De acordo com o professor, o equipamento já se tornou uma tecnologia social, e tem mudado a realidade da região e a vida de agricultores paraibanos, além de impulsionar a economia local. O objetivo é ofertar água de qualidade para as famílias que convivem com a escassez de água. Em algumas regiões do Semiárido, a água dos poços contém até sete gramas de sal por litro, enquanto o limite para ser considerada potável é de meio grama por litro. Além de desenvolver a tecnologia, o projeto tem ensinando agricultores a desenvolverem os próprios dessalinizadores solares, utilizando produtos simples encontrados no próprio campo.



Treinamentos

Para isso, vários treinamentos foram ministrados em parceria com a Associação de Profissionais em Agroecologia (APA), ONG formada por egressos do curso de Agroecologia. Esse trabalho tem à frente o pesquisador Wanderley Feitosa Viana. Formado em Agroecologia e com mestrado na área, Wanderley Viana está no projeto desde 2013.

O presidente da Associação dos Profissionais em Agroecologia garante que o dessalinizador solar apresenta baixo custo de implantação e manutenção, possibilitando segurança hídrica por meio do fornecimento de água potável, além de promover a transformação social frente a gestão dos recursos hídricos locais, utilizando a energia solar (limpa e renovável) para a promoção de água potável, além de possibilitar a convivência com o Semiárido.
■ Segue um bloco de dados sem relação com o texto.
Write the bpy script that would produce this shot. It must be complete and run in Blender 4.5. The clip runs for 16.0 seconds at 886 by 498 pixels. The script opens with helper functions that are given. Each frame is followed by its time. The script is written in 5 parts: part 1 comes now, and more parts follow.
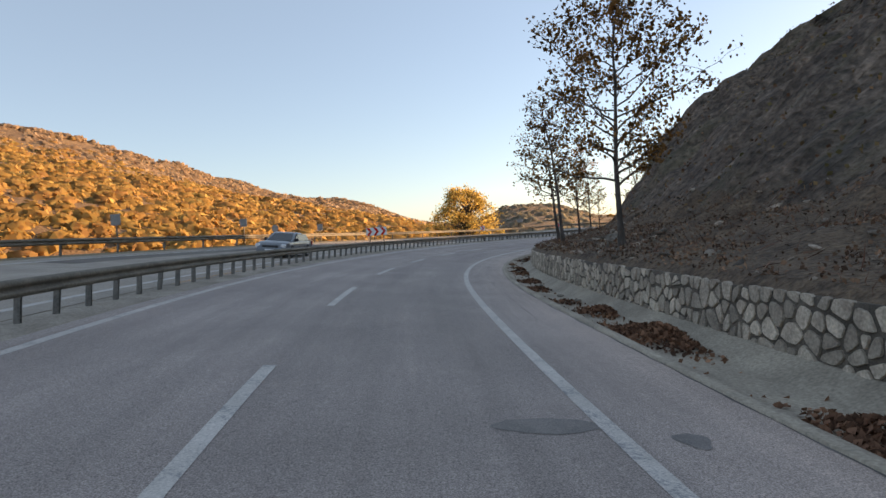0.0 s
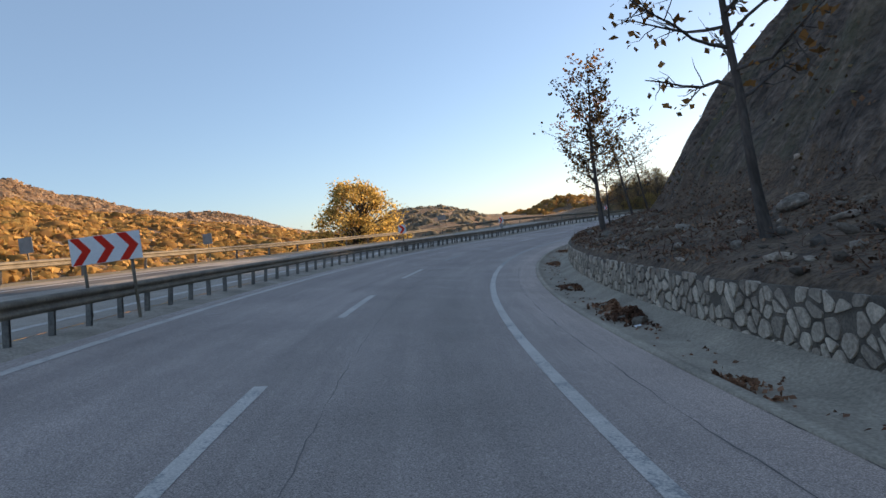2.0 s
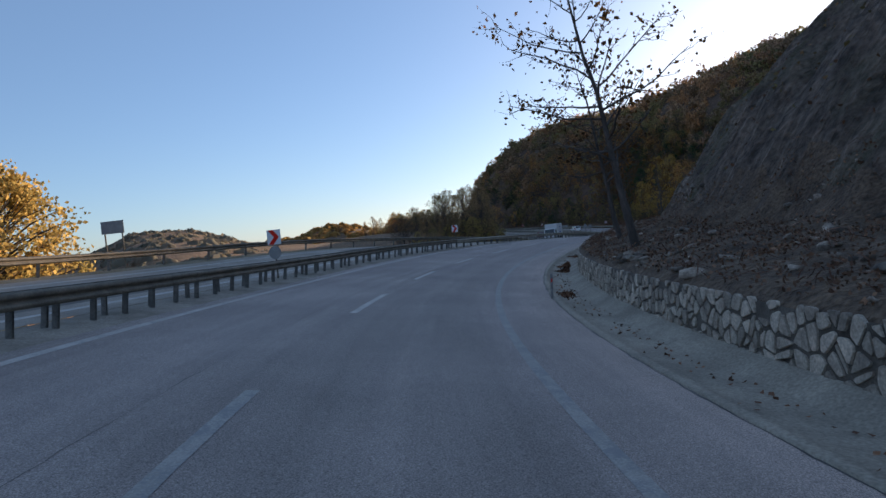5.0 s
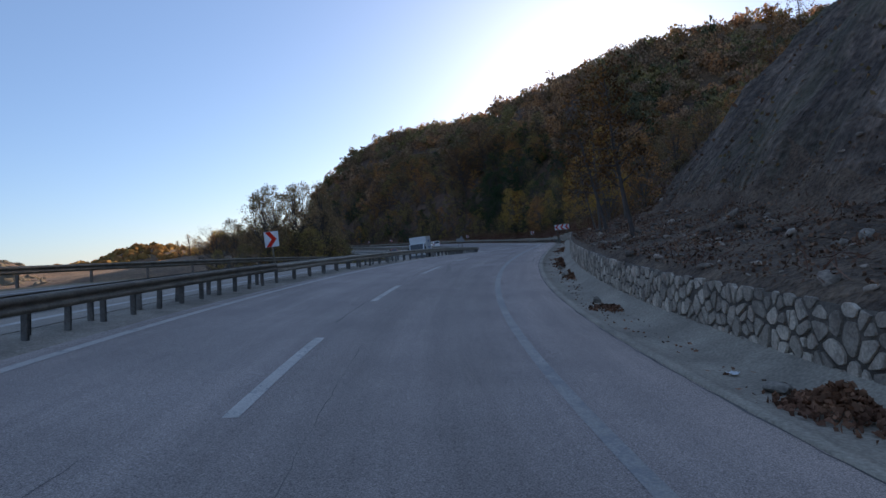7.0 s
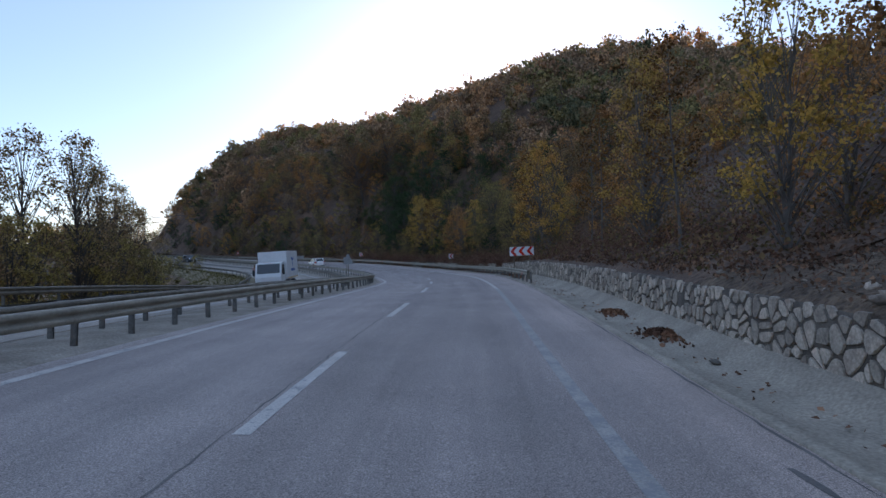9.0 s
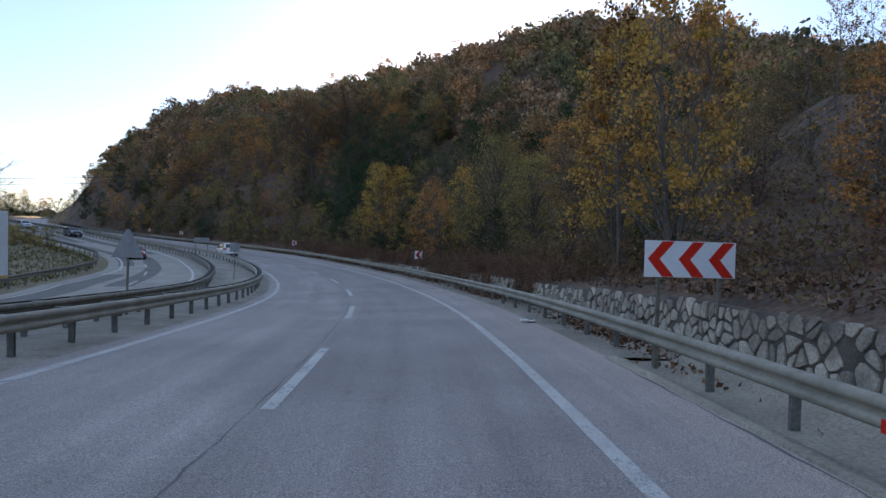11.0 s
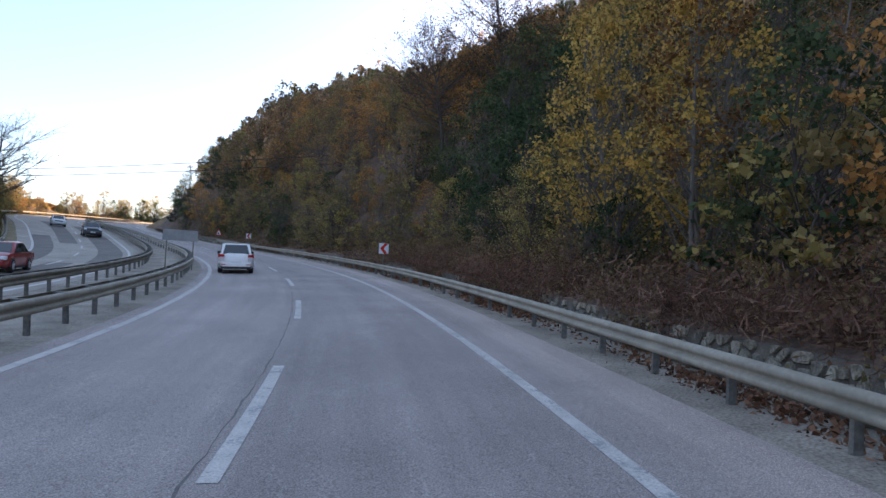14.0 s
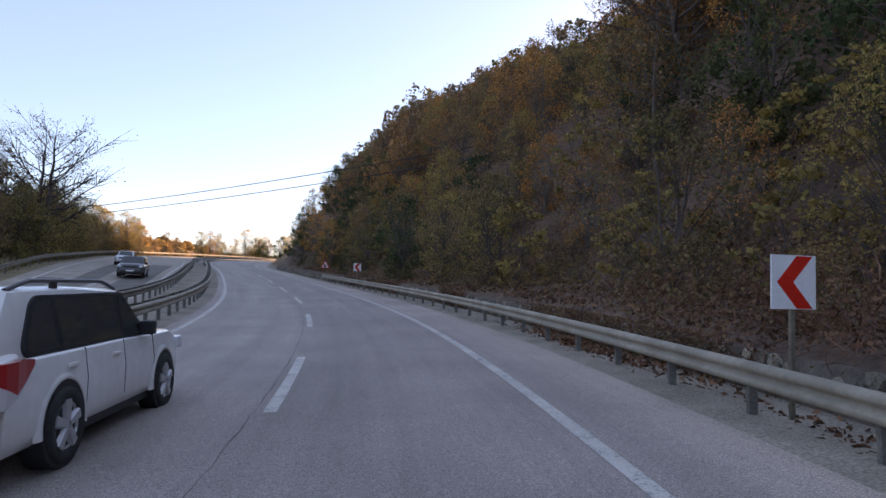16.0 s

Para Francisco Loureiro, os dessalinizadores solares funcionam como se fosse um grito de independência de agricultores em relação aos caminhões-pipa. “Muitas vezes o caminhão-pipa não fornece água em quantidade e qualidade adequada e o agricultor passa a ser um passivo para a sociedade. No momento que ele tem água para beber de excelente qualidade e através de outras tecnologias como barragem subterrânea, cisterna de grande porte, poços e etc., tem água para suas necessidades pessoais e de irrigação. Assim ele passa a ser um ativo na sociedade”, destacou.